In order to release funds from these locked accounts, the operators of a Storemen node must jointly agree to do so by contributing their respective pieces of the node's private key to generate a signature. This is the secure multiparty computation piece of the transaction processing procedure, and it prevents any one bad Storeman actor from being able to carry out a double spend attack by unlocking tokens being held in any locked account generated from a cross-chain transaction.
In order to guarantee that a transaction can be executed at any given time, it is not necessary for all participants to fully engage in the process of releasing funds from a locked account - instead, the number Storemen account participants must be above a set threshold (M out of N participants, M<=N). This is the threshold key-sharing piece of Wanchain's solution. This solution ensures that, for the funds in a locked account to be wrongfully released, a very high percentage of Storemen must agree to collaborate as bad actors. In conjunction with the significant economic incentives to not act in bad faith, this system projects to be an extremely effective system for deterring fraudulent behavior.

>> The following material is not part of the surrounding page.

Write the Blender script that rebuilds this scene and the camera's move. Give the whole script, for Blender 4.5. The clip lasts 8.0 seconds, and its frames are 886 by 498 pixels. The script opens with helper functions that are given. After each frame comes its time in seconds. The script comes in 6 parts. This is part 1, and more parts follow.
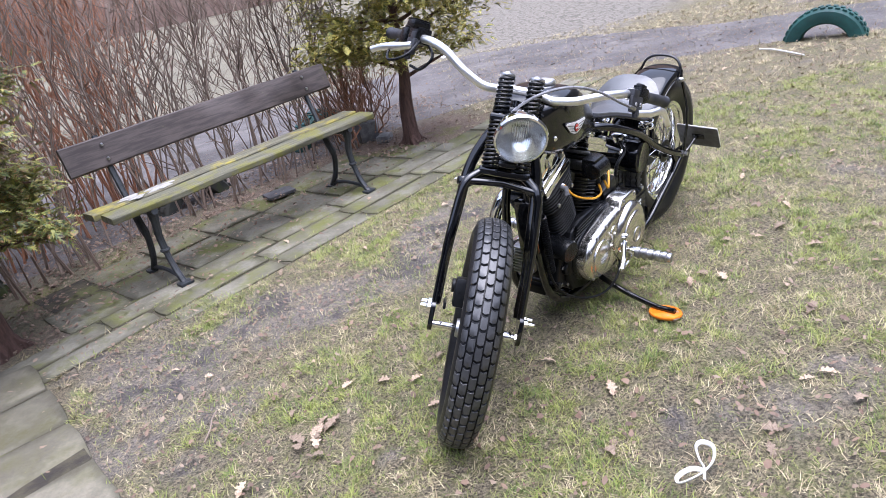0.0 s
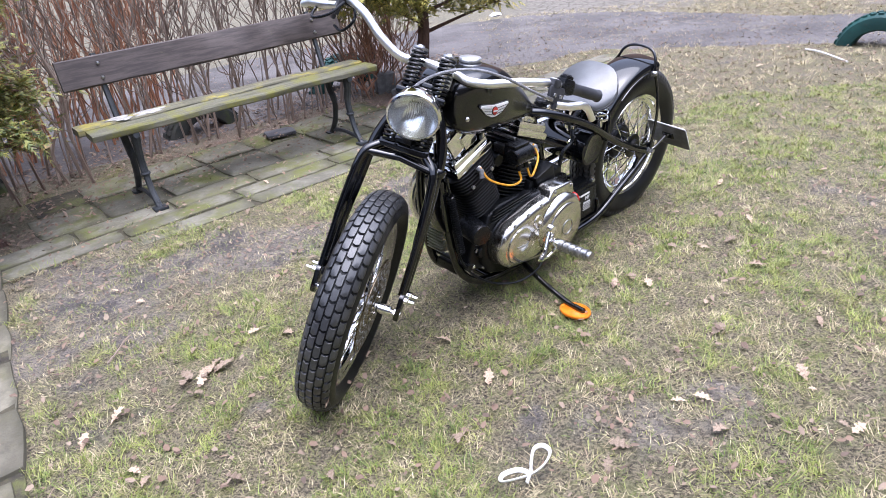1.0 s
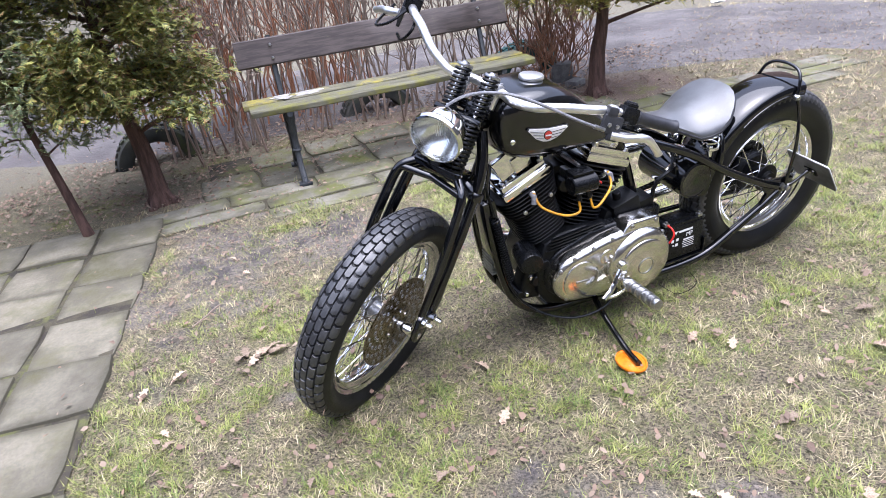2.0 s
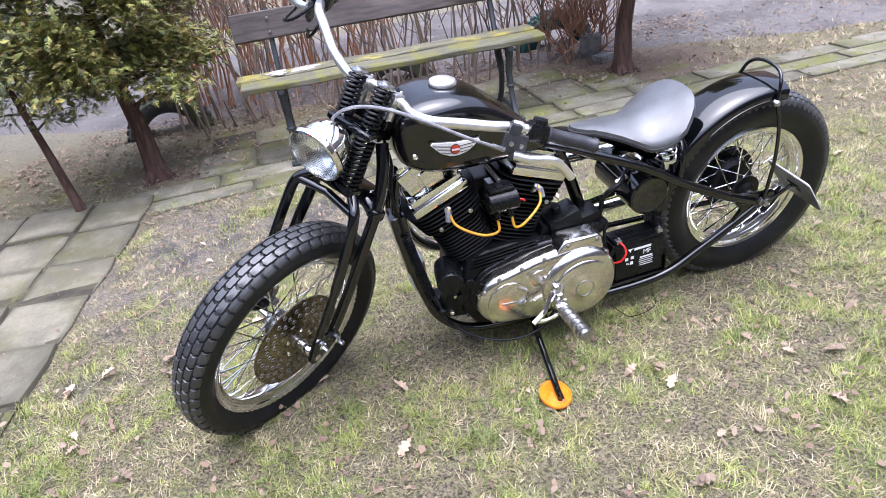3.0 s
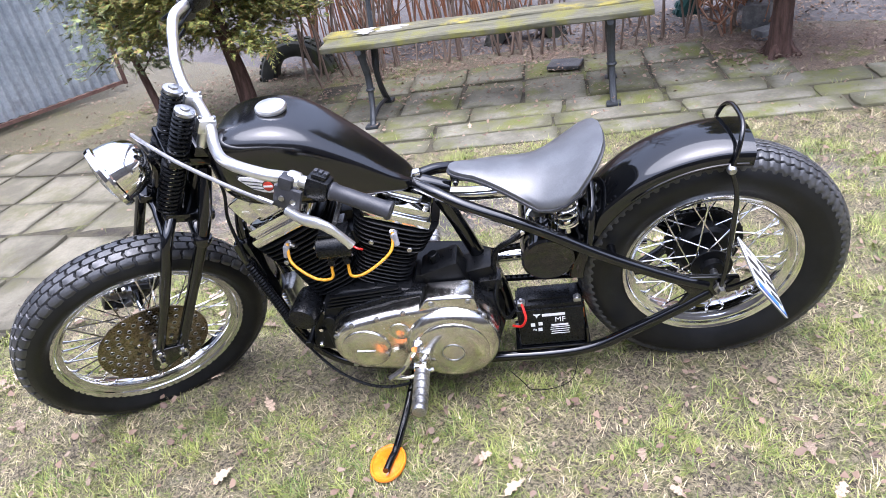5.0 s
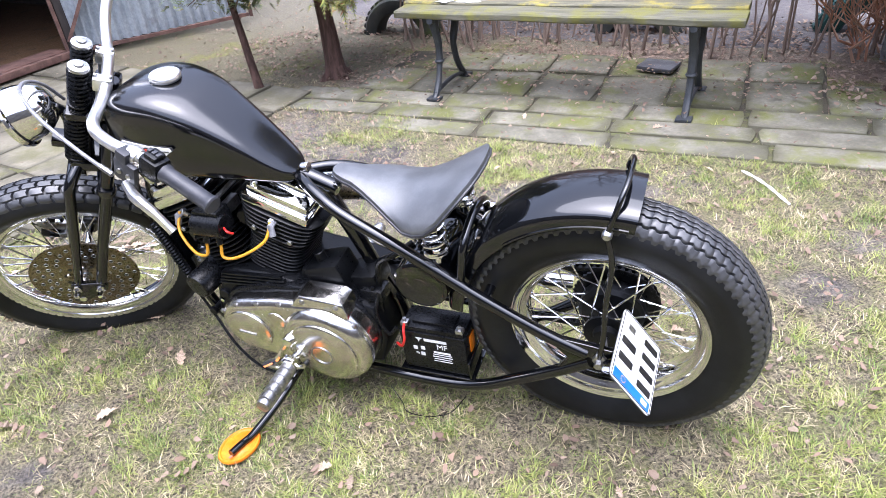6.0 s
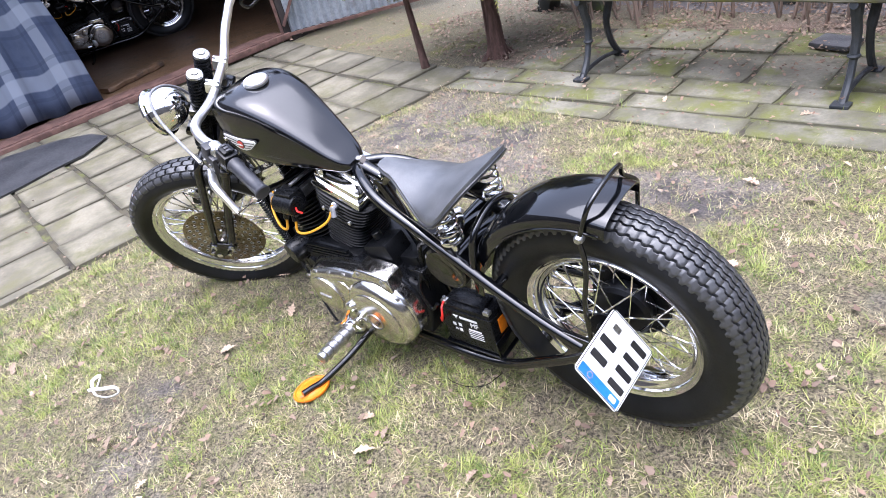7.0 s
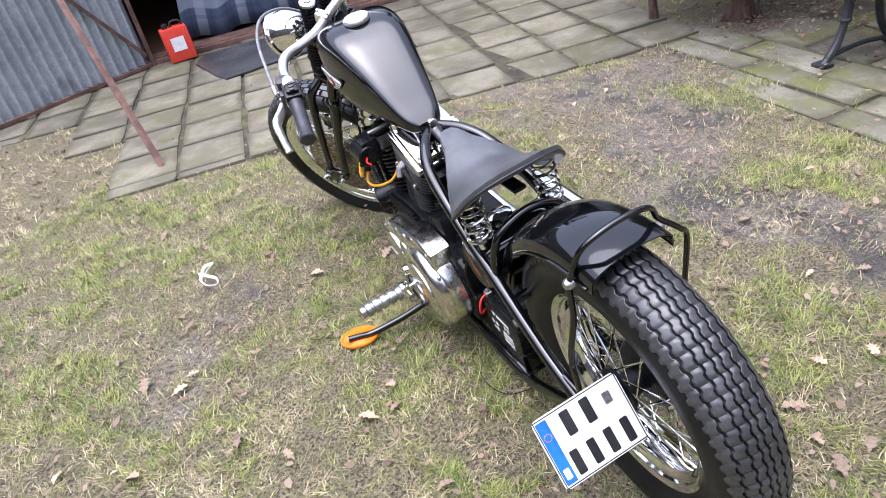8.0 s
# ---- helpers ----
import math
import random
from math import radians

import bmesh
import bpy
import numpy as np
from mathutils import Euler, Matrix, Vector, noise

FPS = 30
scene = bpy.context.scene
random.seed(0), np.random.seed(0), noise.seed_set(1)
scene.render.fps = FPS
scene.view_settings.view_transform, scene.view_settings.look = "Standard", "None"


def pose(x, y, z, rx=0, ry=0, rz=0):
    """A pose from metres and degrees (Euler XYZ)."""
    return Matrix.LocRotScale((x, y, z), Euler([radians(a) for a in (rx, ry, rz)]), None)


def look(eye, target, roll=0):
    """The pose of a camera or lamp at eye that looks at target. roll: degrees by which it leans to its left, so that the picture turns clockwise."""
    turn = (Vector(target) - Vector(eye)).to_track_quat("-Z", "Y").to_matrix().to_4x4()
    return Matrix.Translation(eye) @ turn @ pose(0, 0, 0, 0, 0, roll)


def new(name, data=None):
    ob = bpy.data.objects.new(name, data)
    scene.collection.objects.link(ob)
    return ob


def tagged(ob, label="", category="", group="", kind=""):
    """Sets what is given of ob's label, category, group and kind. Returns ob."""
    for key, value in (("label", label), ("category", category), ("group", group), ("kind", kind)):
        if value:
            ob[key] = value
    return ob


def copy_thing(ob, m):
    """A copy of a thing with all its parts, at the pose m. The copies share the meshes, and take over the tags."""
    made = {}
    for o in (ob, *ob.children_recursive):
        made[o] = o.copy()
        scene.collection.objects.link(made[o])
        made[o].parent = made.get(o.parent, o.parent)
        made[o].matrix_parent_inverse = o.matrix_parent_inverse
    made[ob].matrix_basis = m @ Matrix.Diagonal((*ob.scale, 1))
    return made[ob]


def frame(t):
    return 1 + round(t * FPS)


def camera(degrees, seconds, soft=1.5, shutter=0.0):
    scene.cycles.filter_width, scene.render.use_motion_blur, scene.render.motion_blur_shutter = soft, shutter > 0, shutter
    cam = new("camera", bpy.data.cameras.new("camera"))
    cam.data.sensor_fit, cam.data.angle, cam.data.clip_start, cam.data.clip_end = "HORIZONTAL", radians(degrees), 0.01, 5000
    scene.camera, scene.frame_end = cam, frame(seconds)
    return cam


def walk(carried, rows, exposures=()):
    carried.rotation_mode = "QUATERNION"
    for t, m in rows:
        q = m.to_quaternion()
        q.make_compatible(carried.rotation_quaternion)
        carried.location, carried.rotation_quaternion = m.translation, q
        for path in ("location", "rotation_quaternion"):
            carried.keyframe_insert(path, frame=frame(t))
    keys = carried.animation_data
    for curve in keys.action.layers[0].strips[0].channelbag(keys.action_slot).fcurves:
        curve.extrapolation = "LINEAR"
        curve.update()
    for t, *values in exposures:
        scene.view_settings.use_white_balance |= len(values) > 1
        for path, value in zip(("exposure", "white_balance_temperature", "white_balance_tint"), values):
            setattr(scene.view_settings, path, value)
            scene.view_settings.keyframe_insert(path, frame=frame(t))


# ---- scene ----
cam = camera(65.7, 8.0, soft=0.8)
PATH = [
    (0, (0.018, -0.024, 1.328), (0.008, 1.806, 0.522), -12.4),
    (0.2, (0.110, -0.076, 1.358), (0.028, 1.754, 0.556), -10.2),
    (0.5, (0.244, -0.111, 1.356), (0.128, 1.714, 0.544), -9.9),
    (0.7, (0.341, -0.078, 1.328), (0.196, 1.728, 0.481), -9.1),
    (1, (0.505, -0.004, 1.302), (0.315, 1.773, 0.404), -6.4),
    (1.2, (0.603, 0.051, 1.309), (0.297, 1.807, 0.402), -7.5),
    (1.5, (0.749, 0.123, 1.296), (0.247, 1.843, 0.407), -9.4),
    (1.7, (0.866, 0.167, 1.309), (0.178, 1.834, 0.444), -9.9),
    (2.8, (1.262, 0.587, 1.343), (0.364, 2.082, 0.364), -7.0),
    (3, (1.331, 0.658, 1.347), (0.357, 2.109, 0.375), -8.7),
    (3.2, (1.418, 0.711, 1.346), (0.332, 2.093, 0.391), -8.5),
    (3.5, (1.57, 0.772, 1.373), (0.358, 2.033, 0.401), -7.3),
    (3.7, (1.642, 0.820, 1.381), (0.372, 2.015, 0.402), -7.9),
    (4, (1.696, 0.95, 1.362), (0.38, 2.084, 0.371), -7.0),
    (4.2, (1.706, 1.089, 1.348), (0.393, 2.209, 0.337), -5.4),
    (4.5, (1.728, 1.293, 1.351), (0.398, 2.37, 0.316), -7.2),
    (4.7, (1.775, 1.405, 1.347), (0.418, 2.439, 0.303), -9.3),
    (5.8, (2.058, 2.05, 1.32), (0.447, 2.607, 0.273), -8.1),
    (6, (2.062, 2.187, 1.309), (0.459, 2.704, 0.23), -6.9),
    (6.2, (2.082, 2.271, 1.322), (0.449, 2.619, 0.221), -9.5),
    (6.5, (2.153, 2.396, 1.325), (0.478, 2.471, 0.235), -12.0),
    (6.7, (2.225, 2.493, 1.349), (0.540, 2.454, 0.272), -14.7),
    (7, (2.283, 2.622, 1.373), (0.59, 2.506, 0.314), -14.7),
    (7.2, (2.258, 2.723, 1.367), (0.579, 2.560, 0.292), -13.4),
    (7.5, (2.148, 2.854, 1.318), (0.477, 2.627, 0.242), -6.1),
    (7.8, (2.042, 2.972, 1.326), (0.497, 2.386, 0.200), -11.1),
    (8, (2.007, 3.073, 1.308), (0.534, 2.269, 0.221), -13.3),
]
walk(cam, [(t, look(eye, target, roll)) for t, eye, target, roll in PATH],
     [(0, 1.6, 5640, 19), (1.5, 1.7, 5640, 19), (3.5, 1.86, 5640, 19), (4.5, 1.9, 5640, 19), (6.0, 2.06, 5660, 19), (7.2, 1.94, 5690, 19), (8, 1.63, 5770, 19)])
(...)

To solve for Problem Beta, verifying transactions on the original blockchain in a trustless manner, Wanchain eventually plans to implement a new third-party consensus mechanism called The Voucher. The Voucher will be a consensus group that is economically incentivized to verify the finality of the transactions sent to the destination chain on the original chain.
To ensure Wanchain is viable as a cross-chain solution while the Wanchain team works towards perfecting the implementation of the more elegant and dynamic Voucher mechanism, the system outlined above is executed using atomic swaps - circumventing the need for cross-chain verification. When ETH is transferred to Wanchain as WETH, a user is essentially exchanging their ETH for WETH in an atomic swap, where the other party is the Storeman node group. While atomic swaps are not the most scalable or efficient solution, they are a reliable and effective means of transferring value across chains that will allow Wanchain to be an immediately functional cross-chain platform.